The Beatitudes form the introductory remarks to the Sermon on the Mount in Matthew. Literarily, the Sermon on the Mount acts as Jesus’ manifesto, his description of, and summons to, the kind of life that characterizes the kingdom that Jesus has come to proclaim. It is difficult to recapture just how startling these words would have been to hear because they have become so familiar to us. But Jesus’ words completely destabilize and upend the categories of blessedness, of righteousness and piety, of integrity and right relationship with God. The way of God’s kingdom will not operate like the kingdoms of this world – the normal structures of power and dominance, of violence and intimidation, are not compatible with the vision that God has for all that God has created. Those who are wealthy, healthy, and powerful will not be extolled as the epitome of blessedness and righteousness. What Jesus proclaims stands in stark contrast to the mindset of the privileged who see their material wealth and health as an indication of God’s favor.
The Beatitudes were a proclamation of hope for the crowds who were experiencing various kinds of oppression within the power structures of imperial rule.
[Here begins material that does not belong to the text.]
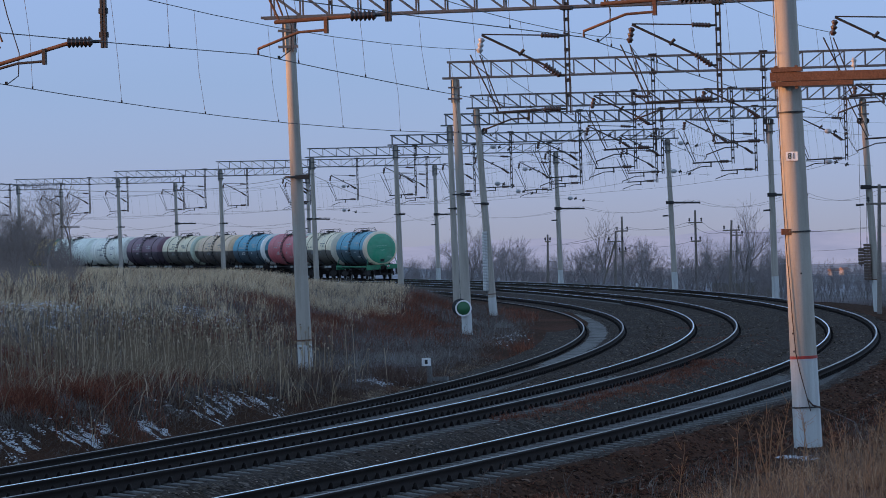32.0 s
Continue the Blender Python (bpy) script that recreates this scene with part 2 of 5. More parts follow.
# ---- the alignment of the tracks ----
STEP = 0.25
S_AXIS = np.arange(-260.0, 640.0, STEP)
clamped = np.clip(S_AXIS, -125, 345)
u = clamped / 100
bend = 0.00209 - 0.00064 * u + 0.00037 * u * u - 0.00006 * u ** 3
i_zero = int(round(260 / STEP))
heading = np.cumsum(bend) * STEP
heading += radians(90 - 6.519) - heading[i_zero]
AX = np.cumsum(np.cos(heading)) * STEP
AY = np.cumsum(np.sin(heading)) * STEP
AX += 12.987 - AX[i_zero]
AY += 125.716 - AY[i_zero]


def rise(s):
    """The height of the rails along the line."""
    s = np.clip(s, -150, 360)
    return 0.0991 * (s / 100) ** 2


def place(s, lat=0.0, z=0.0):
    """A point of the plan: s along, lat outwards of the outer track, z over its rails."""
    x, y, h = (float(np.interp(s, S_AXIS, a)) for a in (AX, AY, heading))
    return Vector((x + math.sin(h) * lat, y - math.cos(h) * lat, z + float(rise(s))))


def places(s, lat, z):
    s = np.asarray(s, float)
    x, y, h = (np.interp(s, S_AXIS, a) for a in (AX, AY, heading))
    return np.stack([x + np.sin(h) * lat, y - np.cos(h) * lat, z + rise(s)], -1)


def way_at(s):
    return float(np.interp(s, S_AXIS, heading))


def track_lat(track, s):
    """How far the middle of a track lies outwards of the outer one (negative: inwards)."""
    w = np.clip(s, -130, 108) / 100
    if track == 0:
        return 0 * w
    if track == 1:
        return -(4.704 + 1.139 * w + 0.275 * w * w)
    return -(8.982 + 1.306 * w + 0.062 * w * w)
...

They promise God’s salvation, not as a reward for enduring suffering but as a sign of God’s presence and activity in this world. The salvation that God offers is not a spiritual category disconnected from the trials and tribulations of this life, but an all encompassing gift intended to liberate humankind from the cycles of violence and oppression that we are so prone to create as a means of protection and security.
Many of us here today do not understand the kind of oppression that Jesus’ listeners experienced. Our notion of “persecution” has been limited to a kind of infringement on our personal and private convictions and ideals. Many of us do not know the weight of imperial rule, we do not experience the systemic injustices of a depraved world-order that criminalizes poverty and refuses the status of “humanity” to those who fall outside the bounds of white-heteronormativity. We do not experience the degradation of personhood, due to lack of basic necessities. And so, it can be difficult for us to grasp just how radical the hope is that Jesus offers.
What might the Beatitudes have to offer us, then? What word is Jesus speaking to those of us whose privilege protects us from persecution and oppression that the poor, the meek, and the hungry experience? Perhaps we can find a clue to what this word is in verse 4 of our passage. Jesus says, “Blessed are those who mourn, for they will be comforted.” The word that our English versions of the bible translate as “comforted” is rooted in the same word that we see in John’s description of the Holy Spirit as the “comforter.” But “comfort” here is not about sympathy, it is not about making us feel better. Rather, it has the connotation of “advocacy.” Those who mourn will be advocated on behalf of, and it is in this statement that we see the implications of these proclamations for us. We are bid to follow the way of Jesus as advocates for those whom God honors, to use our privilege and power to confront the systems that perpetuate the conditions that lead to poverty and mourning.
To be clear, this is not an invitation to dole out salvation to the “less fortunate.” The call to advocacy is not saviorism. As John so aptly reminds us, salvation belongs to God alone. But we are bid to enter into it, to appropriate it and manifest it in our lives and in the way we engage the destitute in our midst. This is a call and invitation to stand in solidarity with the very people that the systems and institutions of our world attempt to erase, control, and oppress. This is a call to center the experience of those who bear the weight of our sin and to actively confront the policies and circumstances that lead to their marginalization.
We must fight the urge to keep this word spoken to us in the realm of the theoretical. It is a word that summons us to engage our minds and bodies, our resources and our energy to stand alongside the poor and afflicted. And, though we may not be gathering today in our beloved parish building, we need not look beyond our parish property to see the very people that Jesus offers this radical word of hope to and summons us to advocate on behalf of.
On this Feast day where we are bid to remember the lives of the Saints who’ve come before us and who live among us, let us follow their examples and turn to those who live on the margins of our society to proclaim this message of hope, to advocate for their security, and to demonstrate the love that God has for them. May God give us the grace and the strength to follow the way of Christ and to join with God’s saints in this most holy of work.